Art-thérapeute à la Pitié-Salpêtrière et en indépendante depuis 2014, elle est titulaire du D.U. d'art-thérapie de la faculté de médecine de Tours
«J'ai découvert l'art thérapie après mon bac scientifique, pendant mes études artistiques (à la Sorbonne puis à l'ESAA Duperré) et ai dédicé de suivre la formation de l'Afratapem quelques années plus tard. L'art-thérapie associe deux disciplines qui me sont chères : sciences et Art. Aujourd'hui je me partage entre un temps partiel à la Pitié-Salpêtrière dans le service de Soins de suite et réadaptation neurologique du Pr Dupont et une activité en auto-entrepreneur où je me déplace à domicile. Les patients pris en charge à l'hôpital sont des adultes de tous âges. Certains ont été victimes d'un AVC récent, d'autres ont une sclérose en plaques ou la maladie de Parkinson. J'interviens également en neurooncologie. Je travaille en équipe pluridisciplinaire et sur indication médicale.»

«L'art-thérapie permet au patient, selon les cas, de relancer la motivation et l'implication dans le soin, de restaurer l'estime de soi, de réduire les tendances dépressives, de redonner de l'espoir ou encore de renouer le dialogue avec l'équipe soignante.»

«Je m'appuie particulièrement sur les arts visuels pour revaloriser les bénéficiaires en leur faisant prendre conscience de leurs ressources, pour favoriser les gratifications sensorielles et les aider à s'affirmer à travers elles, pour leur permettre d'exercer leur pouvoir décisionnaire. En tant qu'art-thérapeute, je vais avant tout à la rencontre de personnes, de personnalités.»

«Je ne travaille pas nécessairement sur la pathologie en elle-même mais davantage sur les contraintes liées à l'hospitalisation : l'apathie et l'anxiété, les difficultés de communication et de projection et la perte du sentiment d'être sujet.»

COMMENT DEVENIR ART-THÉRAPEUTE PROFESSIONNEL ?
Avant toute chose, il est important de rappeler qu'une compétence artistique est obligatoire pour devenir art-thérapeute alors que des connaissances médicales préalables ne sont pas indispensables pour suivre la formation.
Il existe aujourd'hui plus de 150 formations d'art-thérapie en France.

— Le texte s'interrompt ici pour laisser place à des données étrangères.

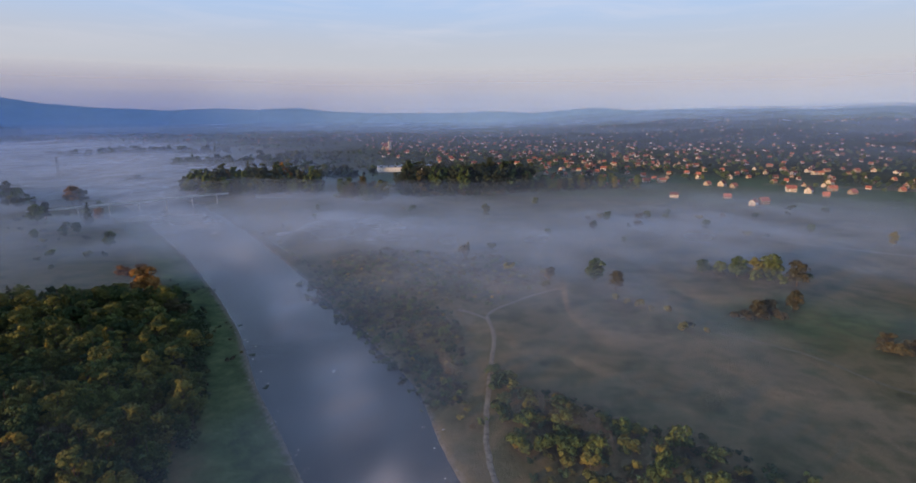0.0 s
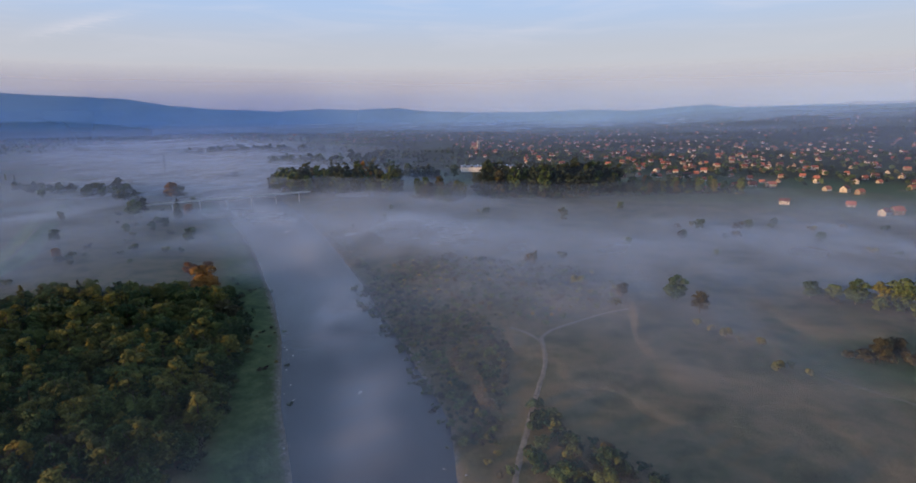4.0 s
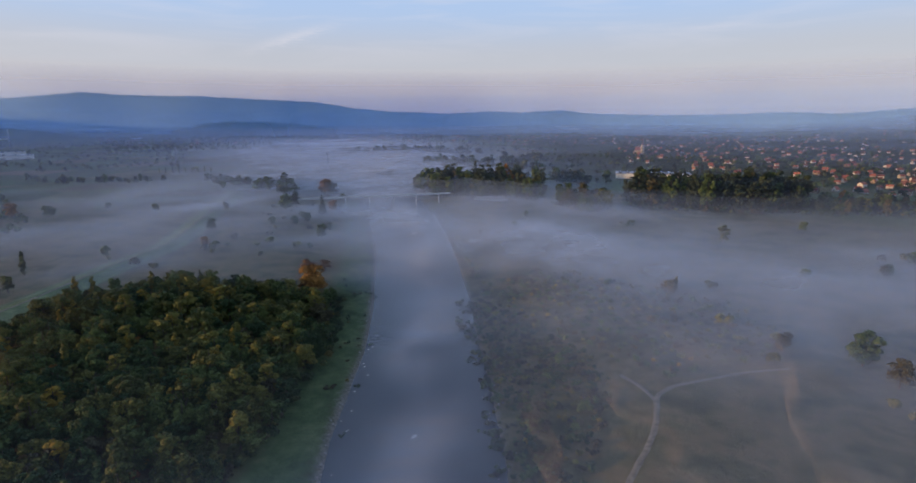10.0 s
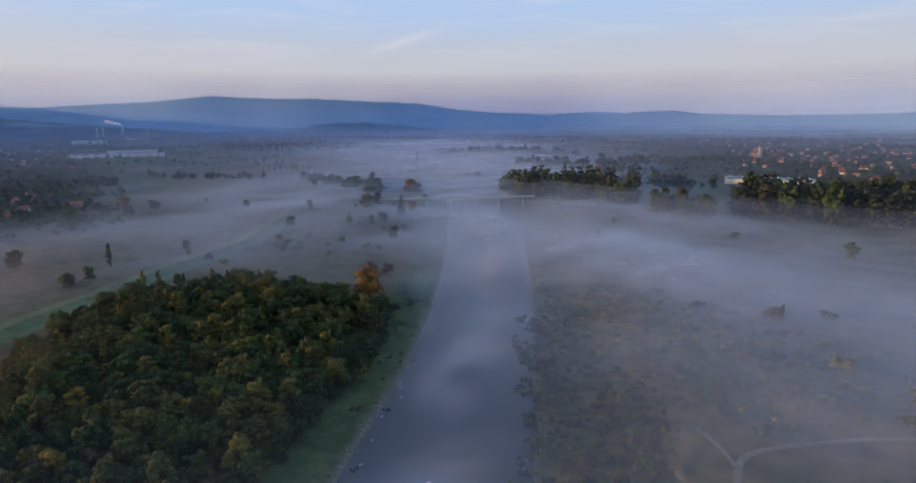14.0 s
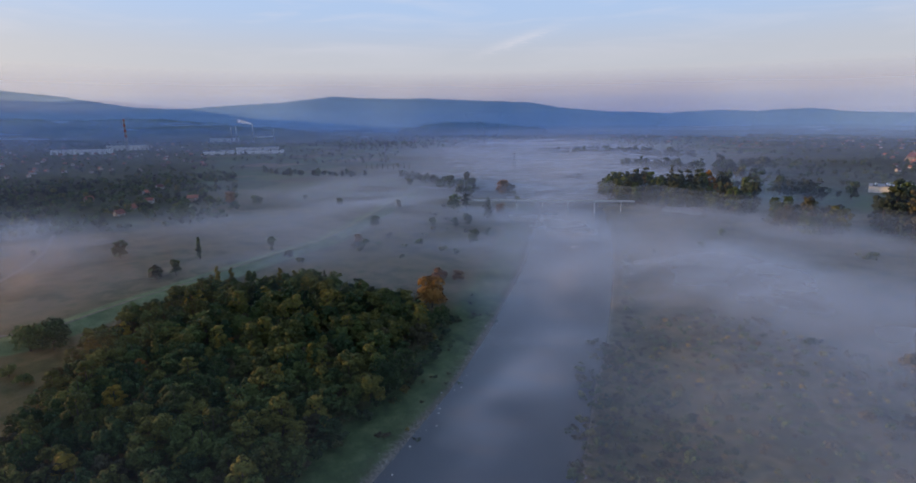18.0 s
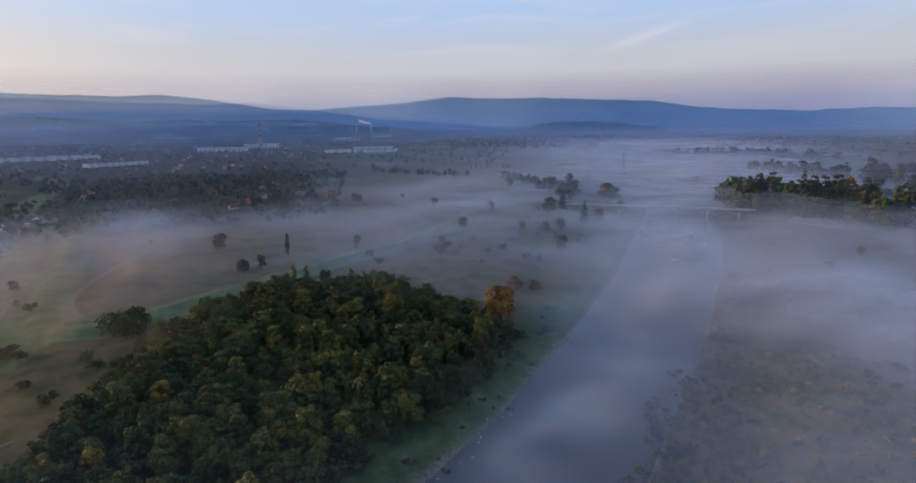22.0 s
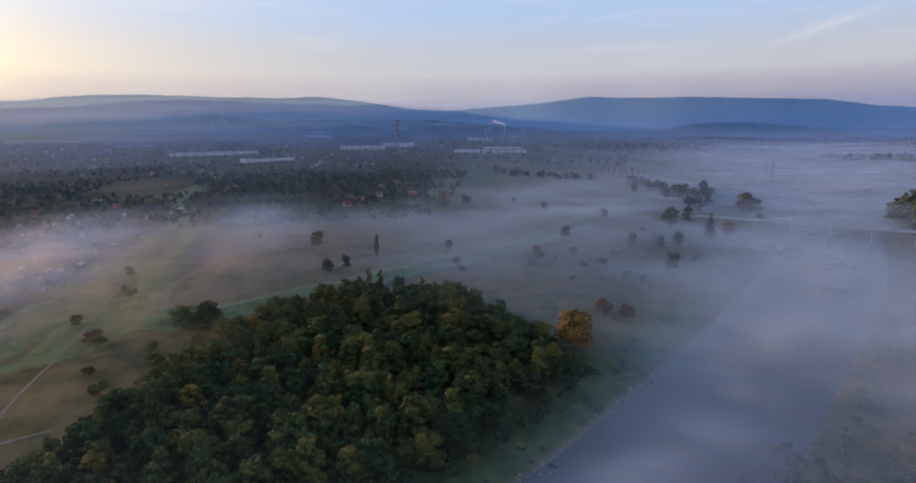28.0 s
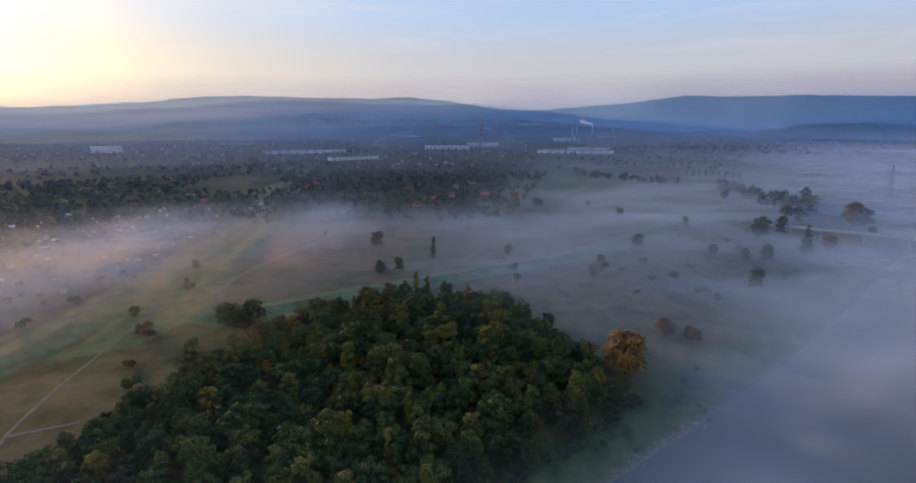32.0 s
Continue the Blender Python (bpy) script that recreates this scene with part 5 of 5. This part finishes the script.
allotments()
wall_far = mat("far_pale_plaster", ((0.13, 0.10, 0.08), (0.22, 0.17, 0.13), (0.42, 0.37, 0.32)), 0.1, 0.85, island=0.9)
roof_far = mat("far_roofs", ((0.10, 0.07, 0.065), (0.20, 0.075, 0.05), (0.32, 0.12, 0.075)), 0.1, 0.8, island=0.8)


def far_houses(name, pts, size, label, seed):
    r = random.Random(seed)
    s, slots = Shape(), []
    for (x, y), z in zip(pts, land_many(pts)):
        w, d, h, a = r.uniform(9, 14) * size, r.uniform(8, 10) * size, r.uniform(3.2, 6.2) * size, r.uniform(-0.7, 1.3)
        k = Shape()
        k.poly([(-w / 2, -d / 2, -2), (w / 2, -d / 2, -2), (w / 2, d / 2, -2), (-w / 2, d / 2, -2), (-w / 2, -d / 2, h), (w / 2, -d / 2, h), (w / 2, d / 2, h), (-w / 2, d / 2, h), (-w / 2, 0, h + 3.6 * size), (w / 2, 0, h + 3.6 * size)],
               [(0, 1, 5, 4), (2, 3, 7, 6), (1, 2, 6, 9, 5), (3, 0, 4, 8, 7)])
        walls = len(k.f)
        gable(k, w, d, h, h + 3.8 * size, 0.5, 0.2)
        s.poly([(vx * math.cos(a) - vy * math.sin(a) + x, vx * math.sin(a) + vy * math.cos(a) + y, vz + float(z)) for vx, vy, vz in k.v], k.f)
        slots += [0] * walls + [1] * (len(k.f) - walls)
    me = s.mesh(name, [wall_far, roof_far])
    me.polygons.foreach_set("material_index", slots)
    return tagged(new(name, me), label, "houses", kind="stuff")


far_houses("town_houses_east", sector(-48, 12, 1200, 2000, 330, 41, 17, 0.8) + sector(-62, 26, 2000, 3300, 460, 42, 24, 0.8), 0.68, "many small pale houses with red roofs in the eastern town", 43)
far_houses("town_houses_west", sector(74, 126, 1250, 2900, 430, 44, 20, 0.8), 0.72, "pale houses and blocks of the hazy western town", 45)
far_houses("houses_in_the_valley", sector(28, 62, 2300, 3200, 90, 46, 24, 0.8), 1.1, "a few pale houses across the far valley", 47)

# ---------------------------------------------------------------- church
copper = mat("dark_spire_metal", ((0.10, 0.055, 0.04), (0.17, 0.09, 0.06)), 1.0, 0.5)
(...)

Mais attention, la majorité d'entre elles sont pratiquées par des écoles privées non reconnues par l'État.
Seules trois écoles sont aujourd'hui reconnues par l'État (titre officiel d'art-thérapeute répertorié au niveau II au RNCP
• Afratapem (art-thérapie moderne) : à Lille, Tours et Grenoble
• Inecat (art-thérapie traditionnelle) : à Paris
• Profac : à Arles
Il existe également des diplômes universitaires d'art-thérapie mis en place au sein de facultés de médecine (Tours, Lille, Grenoble) ou des UFR de Psychologie (Toulouse, Nantes, Paris).